> _TASK TO CARRY OUT_:
Copy the first line of the entries below and every line after it through the line containing "None, None, None, 4)". Do not include pictures.

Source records

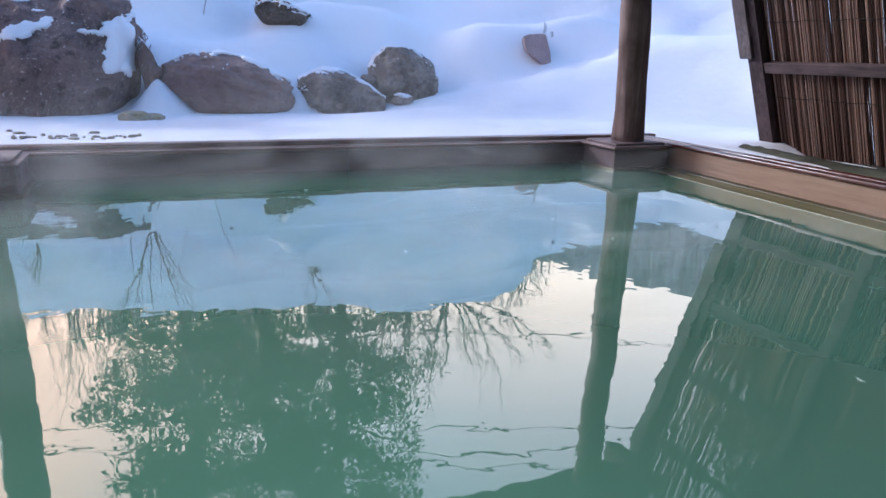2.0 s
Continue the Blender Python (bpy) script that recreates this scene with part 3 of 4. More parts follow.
rock("boulder", polar(-5.4, 6.60, 0.22), (0.64, 0.80, 0.735), 11.3, ROCK_BROWN, "large dark brown boulder with ragged snow patches", 0.10, (-8, 2, 0), (1.06, 0.02, 0.30), block, boulder_patch, 6)
rock("boulder", polar(6.1, 6.35, 0.24), (0.56, 0.5, 0.30), 4.2, ROCK_SMOOTH, "smooth rounded brown boulder bedded in snow", 0.07, (0, 10, 0), (1.25, 0.016, -0.10), None, crown_snow, 6)
rock("boulder", polar(14.8, 6.45, 0.19), (0.43, 0.36, 0.28), 21.7, ROCK_GREY, "low grey lichen-speckled boulder sloping to one side", 0.15, (0, 4, 0), (1.15, 0.014, -0.08), hump, slope_snow, 6)
rock("boulder", polar(19.5, 6.75, 0.37), (0.34, 0.34, 0.26), 33.9, ROCK_GREY, "rounded grey boulder with rough lichen", 0.16, (0, 12, 0), (1.15, 0.014, -0.08), None, None, 6)
rock("stone_block", polar(19.6, 6.35, 0.185), (0.095, 0.09, 0.055), 41.0, ROCK_GREY, "small grey block capped with snow", 0.12, (0, 6, 0), (0.75, 0.018), None, None, 4)
rock("stone_block", polar(16.9, 6.5, 0.36), (0.07, 0.06, 0.035), 43.0, ROCK_GREY, "small brown stone wedged between two boulders", 0.12, (0, 12, 0), None, None, None, 4)

# a flat stone slab with a pointed foot
slab = empty("slab_rock", (3.63, 6.25, 0.66))
tagged(slab, "reddish pointed slab stone sticking out of the snow", "rock", "rocks on the snowy bank")
bm = bmesh.new()
outline = [(-0.145, 0.115), (-0.02, 0.150), (0.105, 0.150), (0.150, 0.02), (0.155, -0.16), (0.10, -0.19), (-0.04, -0.09), (-0.13, -0.01)]
front = [bm.verts.new((x, 0.0 + 0.25 * z, z)) for x, z in outline]
back = [bm.verts.new((x * 0.9 + 0.03, 0.14 + 0.25 * z, z * 0.92)) for x, z in outline]
bm.faces.new(front)
bm.faces.new(back[::-1])
for i in range(len(outline)):
    k = (i + 1) % len(outline)
    bm.faces.new((front[k], front[i], back[i], back[k]))
bmesh.ops.recalc_face_normals(bm, faces=bm.faces)
bmesh.ops.bevel(bm, geom=bm.edges[:], offset=0.012, segments=2, affect="EDGES")
bmesh.ops.triangulate(bm, faces=bm.faces[:])
bmesh.ops.subdivide_edges(bm, edges=bm.edges[:], cuts=2, use_grid_fill=True)
for v in bm.verts:
    v.co += Vector((fbm(v.co.x * 9, v.co.y * 9, v.co.z * 9), fbm(v.co.x * 9 + 5, v.co.y * 9, v.co.z * 9), fbm(v.co.x * 9, v.co.y * 9 + 7, v.co.z * 9))) * 0.008
part("stone", bm, ROCK_RED, slab)

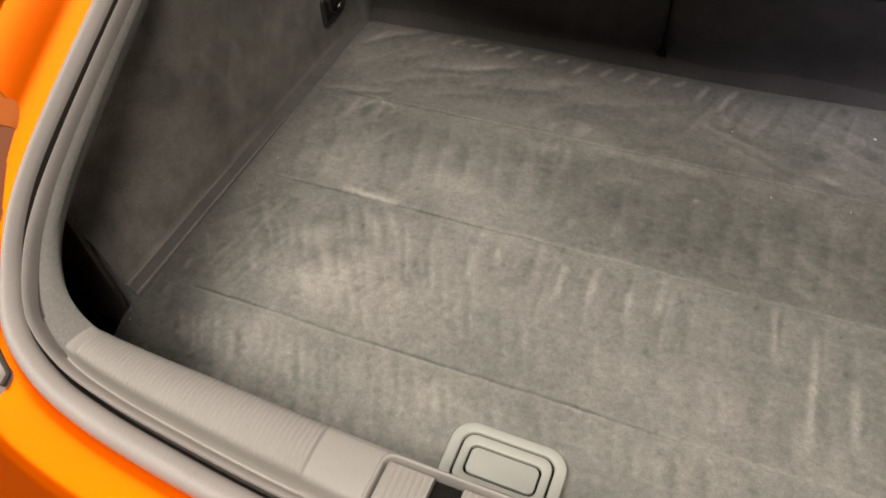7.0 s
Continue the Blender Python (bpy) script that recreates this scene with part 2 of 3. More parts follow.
# ---- the hatch opening: three rims in plan, from the middle of the sill up the left pillar ----
RIM_OUT = [(0, .095), (-.12, .097), (-.22, .104), (-.30, .114), (-.362, .130), (-.415, .160), (-.452, .210), (-.474, .250),
           (-.492, .305), (-.508, .39), (-.525, .51), (-.538, .60), (-.546, .70), (-.553, .85), (-.560, 1.3)]
RIM_MID = [(0, .118), (-.12, .121), (-.215, .128), (-.29, .136), (-.345, .147), (-.394, .169), (-.43, .207), (-.456, .25),
           (-.474, .304), (-.488, .39), (-.503, .51), (-.5125, .60), (-.522, .70), (-.533, .85), (-.542, 1.3)]
RIM_IN = [(0, .182), (-.115, .184), (-.21, .188), (-.285, .190), (-.343, .194), (-.385, .208), (-.415, .232), (-.438, .265),
          (-.455, .313), (-.470, .39), (-.488, .50), (-.5045, .60), (-.5195, .70), (-.530, .85), (-.538, 1.3)]
SLOPE = 0.36


def rim(points, height, inset, n=9):
    """The whole rim, left pillar to right pillar, in space."""
    half = curve_points(points, n)
    full = np.vstack([half[::-1], half[1:] * (-1, 1)])
    full[:, 0] -= inset * smoothstep(.30, .43, full[:, 0])
    return np.c_[full, height + SLOPE * full[:, 1]]


OUT, MID, INN = rim(RIM_OUT, 0.17, .012), rim(RIM_MID, 0.165, .018), rim(RIM_IN, 0.14, .004)
for line, rise in ((OUT, -.012), (MID, -.012), (INN, .014)):
    line[:, 2] += rise * smoothstep(.50, .78, line[:, 1])
step = INN - MID
gap = np.linalg.norm(step[:, :2], axis=1, keepdims=True)
FOLD = MID + step / gap * np.minimum(0.0115 + 0.0075 * smoothstep(.15, .30, MID[:, 1:2]), gap * (0.66 + 0.16 * smoothstep(.16, .32, MID[:, 1:2])))
FOLD[:, 2] = 0.163 + SLOPE * FOLD[:, 1] - .011 * smoothstep(.50, .78, FOLD[:, 1])
UP = np.array((0, -SLOPE, 1.0)) / math.hypot(1, SLOPE)
tangent = np.gradient(OUT, axis=0)
OUTWARD = np.stack([tangent[:, 1], -tangent[:, 0], 0 * tangent[:, 0]], axis=1)
OUTWARD /= np.linalg.norm(OUTWARD, axis=1, keepdims=True)
if OUTWARD[len(OUT) // 2, 1] > 0:
    OUTWARD = -OUTWARD


def band(a, b, profile):
    """Rows from rim a to rim b: profile of (way across, height over the straight line)."""
    return np.stack([a + (b - a) * u + UP * h for u, h in profile], axis=1)


seal = tagged(empty("door_seal", (0, 0.12, 0.2)), "grey ribless rubber weather seal round the open hatch", "seal")


width = np.linalg.norm((MID - OUT)[:, :2], axis=1, keepdims=True)
PILLAR = smoothstep(.165, .32, MID[:, 1:2])
# up the pillars the lip narrows and the bead moves out with it
HEIGHTS = (.33, .464, .50, .535, .57, .61, .65, .70)
LIP_END = 1 - (0.0026 + 0.0010 * smoothstep(.16, .32, MID[:, 1:2])) / width
LIP_END += (np.interp(MID[:, 1:2], HEIGHTS, (.84, .81, .77, .71, .63, .53, .49, .44)) - LIP_END) * PILLAR
BEAD_IN = 1.10 + (np.interp(MID[:, 1:2], HEIGHTS, (1.31, 1.23, 1.18, 1.07, .96, .86, .83, .74)) - 1.10) * PILLAR
BEAD_OUT = 1.76 + (np.interp(MID[:, 1:2], HEIGHTS, (1.82, 1.82, 1.82, 1.81, 1.79, 1.79, 1.80, 1.82)) - 1.76) * PILLAR


def along(v):
    """The point v of the way over OUT (0), MID (1) and FOLD (2)."""
    return OUT + (MID - OUT) * np.minimum(v, 1) + (FOLD - MID) * np.maximum(v - 1, 0)


lip_rows = [OUT + (MID - OUT) * LIP_END * (min(u, .5) + max(0, u - .5) * (1 - .08 * PILLAR)) + UP * (h + PILLAR * .0022 * max(0, u - .8) / .17) for u, h in
            ((-.12, -.010), (-.06, -.003), (.04, .002), (.16, .0055), (.32, .0075), (.46, .0077), (.60, .0066), (.74, .0046), (.86, .0018), (.94, -.0016), (.97, -.0060))]
loft("outer_lip", np.stack(lip_rows, axis=1), RUBBER, seal, "broad grey outer sealing lip")
edge = lip_rows[-1]
# the lip's shaded flank and the groove are painted with the dark tone
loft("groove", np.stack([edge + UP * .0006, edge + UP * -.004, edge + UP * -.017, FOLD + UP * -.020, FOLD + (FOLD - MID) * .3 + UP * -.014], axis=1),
     RECESS_SHADE, seal, "groove between the sealing lips, coloured dark for its shade")
BEAD = [(.05, -.020), (.06, -.006), (.16, -.0005), (.33, .0036), (.45, .0046), (.57, .0030), (.68, -.001), (.75, -.006), (.76, -.022)]
bead_rows = np.stack([along(BEAD_IN + (BEAD_OUT - BEAD_IN) * (u - .05) / .71) + UP * (h + (.0035 * (1 - PILLAR) if h > -.002 else 0)) for u, h in BEAD], axis=1)
loft("inner_bead", bead_rows,
     RUBBER, seal, "round inner sealing bead")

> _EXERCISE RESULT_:
2.0 s
Continue the Blender Python (bpy) script that recreates this scene with part 3 of 4. More parts follow.
rock("boulder", polar(-5.4, 6.60, 0.22), (0.64, 0.80, 0.735), 11.3, ROCK_BROWN, "large dark brown boulder with ragged snow patches", 0.10, (-8, 2, 0), (1.06, 0.02, 0.30), block, boulder_patch, 6)
rock("boulder", polar(6.1, 6.35, 0.24), (0.56, 0.5, 0.30), 4.2, ROCK_SMOOTH, "smooth rounded brown boulder bedded in snow", 0.07, (0, 10, 0), (1.25, 0.016, -0.10), None, crown_snow, 6)
rock("boulder", polar(14.8, 6.45, 0.19), (0.43, 0.36, 0.28), 21.7, ROCK_GREY, "low grey lichen-speckled boulder sloping to one side", 0.15, (0, 4, 0), (1.15, 0.014, -0.08), hump, slope_snow, 6)
rock("boulder", polar(19.5, 6.75, 0.37), (0.34, 0.34, 0.26), 33.9, ROCK_GREY, "rounded grey boulder with rough lichen", 0.16, (0, 12, 0), (1.15, 0.014, -0.08), None, None, 6)
rock("stone_block", polar(19.6, 6.35, 0.185), (0.095, 0.09, 0.055), 41.0, ROCK_GREY, "small grey block capped with snow", 0.12, (0, 6, 0), (0.75, 0.018), None, None, 4)
rock("stone_block", polar(16.9, 6.5, 0.36), (0.07, 0.06, 0.035), 43.0, ROCK_GREY, "small brown stone wedged between two boulders", 0.12, (0, 12, 0), None, None, None, 4)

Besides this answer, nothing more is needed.